Begin SUPPLIED DATA

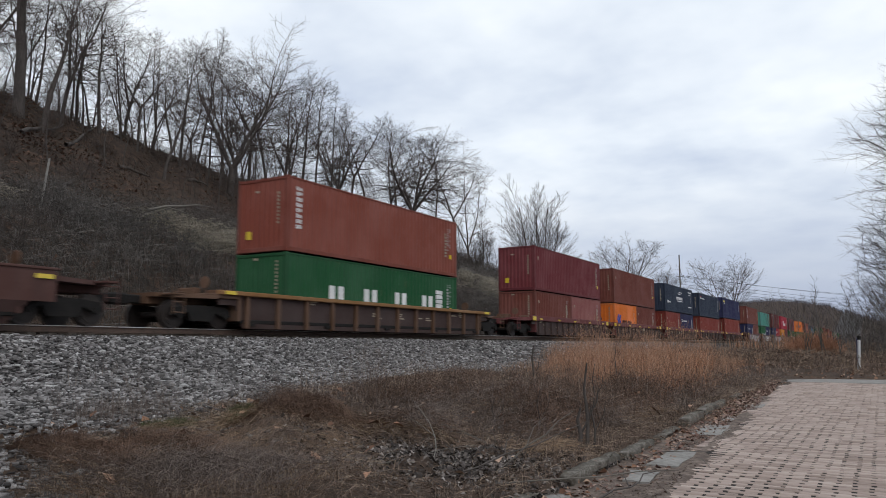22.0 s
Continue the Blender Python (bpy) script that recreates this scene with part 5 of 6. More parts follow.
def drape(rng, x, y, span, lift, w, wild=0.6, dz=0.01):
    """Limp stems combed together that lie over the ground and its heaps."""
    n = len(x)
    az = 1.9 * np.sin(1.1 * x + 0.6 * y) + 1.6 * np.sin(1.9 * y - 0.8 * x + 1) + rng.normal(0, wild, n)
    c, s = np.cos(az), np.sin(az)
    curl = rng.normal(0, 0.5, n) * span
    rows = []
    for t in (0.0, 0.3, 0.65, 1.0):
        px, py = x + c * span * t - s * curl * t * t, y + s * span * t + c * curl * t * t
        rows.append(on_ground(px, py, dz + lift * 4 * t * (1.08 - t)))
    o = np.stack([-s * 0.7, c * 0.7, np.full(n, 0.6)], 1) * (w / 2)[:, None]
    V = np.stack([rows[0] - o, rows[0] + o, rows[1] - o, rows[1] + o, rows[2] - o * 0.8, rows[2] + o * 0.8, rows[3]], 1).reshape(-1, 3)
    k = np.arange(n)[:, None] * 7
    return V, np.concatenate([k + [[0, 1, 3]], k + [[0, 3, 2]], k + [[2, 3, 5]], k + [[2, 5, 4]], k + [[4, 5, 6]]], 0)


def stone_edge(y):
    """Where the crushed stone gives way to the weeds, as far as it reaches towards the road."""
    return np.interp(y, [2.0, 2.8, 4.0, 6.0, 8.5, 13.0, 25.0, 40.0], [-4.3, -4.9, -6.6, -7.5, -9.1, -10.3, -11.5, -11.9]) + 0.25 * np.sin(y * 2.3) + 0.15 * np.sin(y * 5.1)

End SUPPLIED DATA

Reproduce every line above as written, skipping pictures.

22.0 s
Continue the Blender Python (bpy) script that recreates this scene with part 5 of 6. More parts follow.
def drape(rng, x, y, span, lift, w, wild=0.6, dz=0.01):
    """Limp stems combed together that lie over the ground and its heaps."""
    n = len(x)
    az = 1.9 * np.sin(1.1 * x + 0.6 * y) + 1.6 * np.sin(1.9 * y - 0.8 * x + 1) + rng.normal(0, wild, n)
    c, s = np.cos(az), np.sin(az)
    curl = rng.normal(0, 0.5, n) * span
    rows = []
    for t in (0.0, 0.3, 0.65, 1.0):
        px, py = x + c * span * t - s * curl * t * t, y + s * span * t + c * curl * t * t
        rows.append(on_ground(px, py, dz + lift * 4 * t * (1.08 - t)))
    o = np.stack([-s * 0.7, c * 0.7, np.full(n, 0.6)], 1) * (w / 2)[:, None]
    V = np.stack([rows[0] - o, rows[0] + o, rows[1] - o, rows[1] + o, rows[2] - o * 0.8, rows[2] + o * 0.8, rows[3]], 1).reshape(-1, 3)
    k = np.arange(n)[:, None] * 7
    return V, np.concatenate([k + [[0, 1, 3]], k + [[0, 3, 2]], k + [[2, 3, 5]], k + [[2, 5, 4]], k + [[4, 5, 6]]], 0)


def stone_edge(y):
    """Where the crushed stone gives way to the weeds, as far as it reaches towards the road."""
    return np.interp(y, [2.0, 2.8, 4.0, 6.0, 8.5, 13.0, 25.0, 40.0], [-4.3, -4.9, -6.6, -7.5, -9.1, -10.3, -11.5, -11.9]) + 0.25 * np.sin(y * 2.3) + 0.15 * np.sin(y * 5.1)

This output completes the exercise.